In El Salvador my dad studied Civil Engineering at El Salvador's national university. During my senior year I took Architectural Design as an elective. As an internal compromise in wanting to follow in my dad's footsteps and wanting to do what I wanted, I decided to look at Architectural Engineering. This initial want of doing both concentrations is one of the earliest signs of my penchant for wanting to do too much and not settling on one specific major/career. You will see this play out as I detail my life's path. So after some research I found out that Kansas State at the time was the one of the if not the only school that had Architectural Engineering. However, as the name suggests it was mostly engineering. After some more thought I decided to only apply to the one school I guess I was destined to go to, the University of Illinois. I am a very tribal person and since I was little I have had an interest in U of I and felt that as an Illinoisian I would be lucky to go to the flagship state school that happens to be one of the best public schools in the country. So, during my senior year I only applied to U of I and it was for civil engineering. However, one weekend as my friends and I visited our friend's girlfriend, I wrote a letter on loose leaf ruled paper to the office of admissions saying that I wanted to change my application to Architecture, it was what I liked more and allowed for a more broad education. A few months later, Fall of 2001, I began studying architecture at the U.

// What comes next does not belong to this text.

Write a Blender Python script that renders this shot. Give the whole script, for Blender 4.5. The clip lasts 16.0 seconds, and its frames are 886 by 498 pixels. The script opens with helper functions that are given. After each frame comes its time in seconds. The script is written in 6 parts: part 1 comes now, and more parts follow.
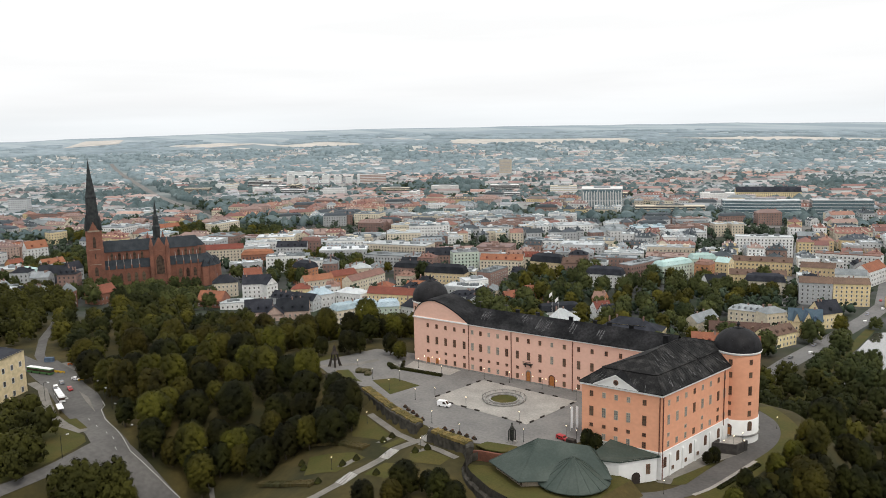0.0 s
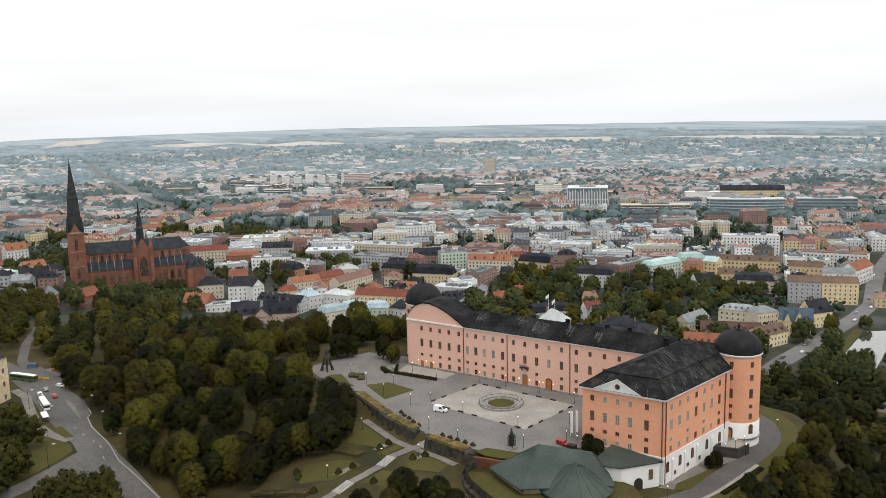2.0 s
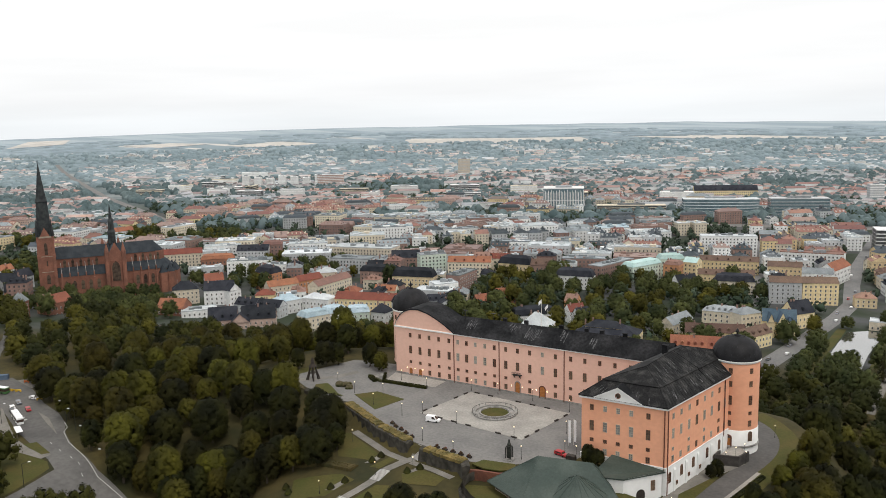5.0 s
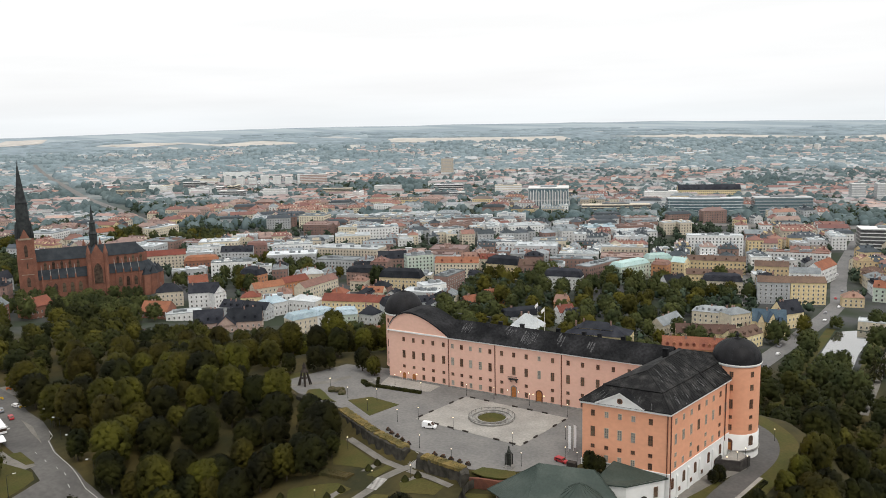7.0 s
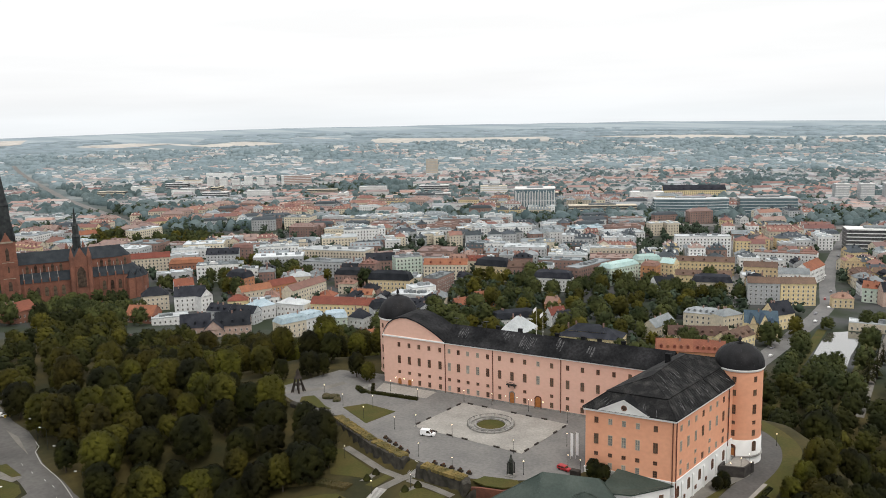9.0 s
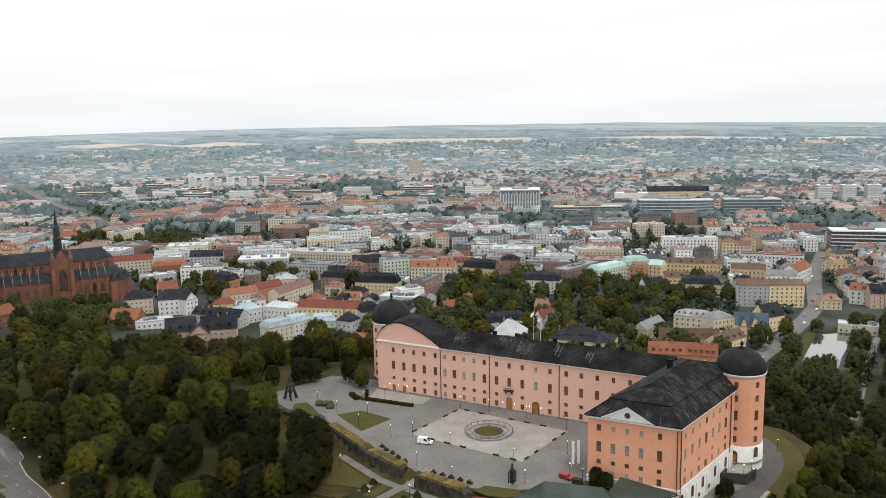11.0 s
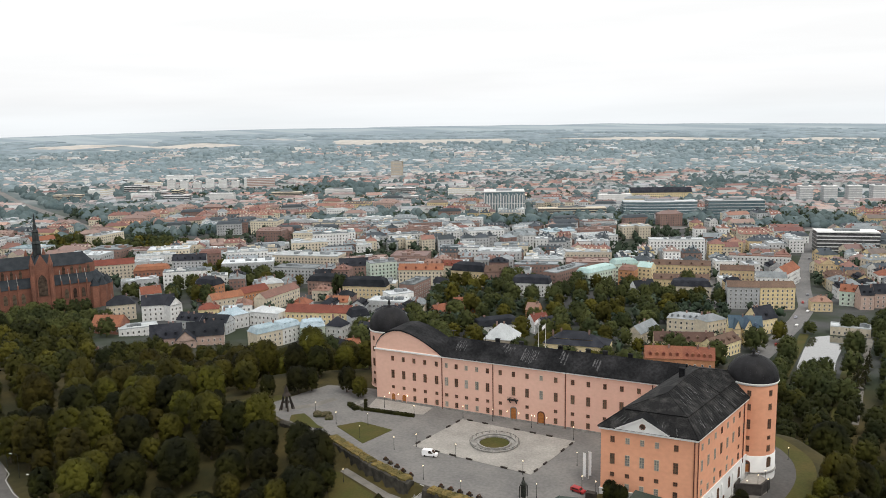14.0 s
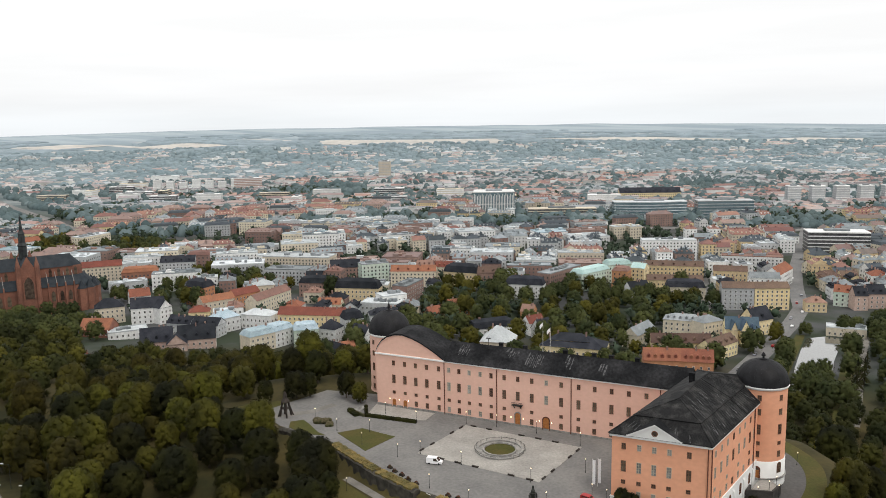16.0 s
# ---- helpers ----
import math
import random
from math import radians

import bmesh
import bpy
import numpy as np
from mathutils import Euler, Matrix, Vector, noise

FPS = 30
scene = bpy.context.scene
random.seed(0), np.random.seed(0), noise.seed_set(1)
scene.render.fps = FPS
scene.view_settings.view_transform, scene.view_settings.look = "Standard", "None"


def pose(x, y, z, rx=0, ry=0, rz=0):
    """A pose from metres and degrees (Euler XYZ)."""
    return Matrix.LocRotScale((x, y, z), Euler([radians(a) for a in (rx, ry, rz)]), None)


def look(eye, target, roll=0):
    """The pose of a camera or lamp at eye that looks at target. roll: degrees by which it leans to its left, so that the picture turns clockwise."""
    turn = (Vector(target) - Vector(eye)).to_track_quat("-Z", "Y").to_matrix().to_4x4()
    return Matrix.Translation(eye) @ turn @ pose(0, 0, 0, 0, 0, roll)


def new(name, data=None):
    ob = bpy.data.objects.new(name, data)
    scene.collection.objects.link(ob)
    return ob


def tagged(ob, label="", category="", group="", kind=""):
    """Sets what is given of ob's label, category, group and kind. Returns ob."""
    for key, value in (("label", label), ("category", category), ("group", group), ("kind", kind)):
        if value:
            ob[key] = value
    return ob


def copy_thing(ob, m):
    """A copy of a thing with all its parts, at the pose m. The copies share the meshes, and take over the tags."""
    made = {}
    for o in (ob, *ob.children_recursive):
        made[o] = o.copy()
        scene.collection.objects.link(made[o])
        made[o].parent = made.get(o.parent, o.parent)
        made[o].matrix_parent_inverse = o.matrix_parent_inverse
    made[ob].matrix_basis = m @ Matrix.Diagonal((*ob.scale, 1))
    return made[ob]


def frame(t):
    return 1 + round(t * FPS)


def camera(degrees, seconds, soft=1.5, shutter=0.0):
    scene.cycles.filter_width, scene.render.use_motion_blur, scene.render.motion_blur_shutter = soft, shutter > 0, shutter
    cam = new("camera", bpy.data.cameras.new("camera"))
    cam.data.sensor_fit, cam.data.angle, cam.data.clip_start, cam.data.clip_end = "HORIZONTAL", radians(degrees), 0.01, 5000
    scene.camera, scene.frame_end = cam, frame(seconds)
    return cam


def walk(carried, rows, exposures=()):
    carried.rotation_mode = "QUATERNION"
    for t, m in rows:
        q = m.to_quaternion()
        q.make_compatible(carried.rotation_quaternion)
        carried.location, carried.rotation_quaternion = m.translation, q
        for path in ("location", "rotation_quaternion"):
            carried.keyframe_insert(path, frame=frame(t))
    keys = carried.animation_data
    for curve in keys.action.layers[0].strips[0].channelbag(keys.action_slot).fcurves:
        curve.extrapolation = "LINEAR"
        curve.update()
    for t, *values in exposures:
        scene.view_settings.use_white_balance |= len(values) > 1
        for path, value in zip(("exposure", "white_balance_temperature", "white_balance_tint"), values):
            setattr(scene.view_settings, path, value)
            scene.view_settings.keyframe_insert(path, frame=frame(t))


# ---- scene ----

Towards the end of my freshman year, I was in love with everything U of I had to offer. I felt constrained by a major like architecture that did not give me many electives and courses to choose from. So, I decided to switch to Political Science at the end of freshman year. To catch up with my PoliSci classmates I took two summer classes at Truman College back home in Chicago. Spring semester sophmore year I studied abroad in Germany with IES. When I came back and was planning for my junior year I realized that because of credits I earned for Spanish language proficiency and summer courses, that I could graduate in three years if I took extra classes in the fall and spring of my junior year. I decided to do this and graduated after three years in May of 2004 from the University of Illinois at Urbana-Champaign.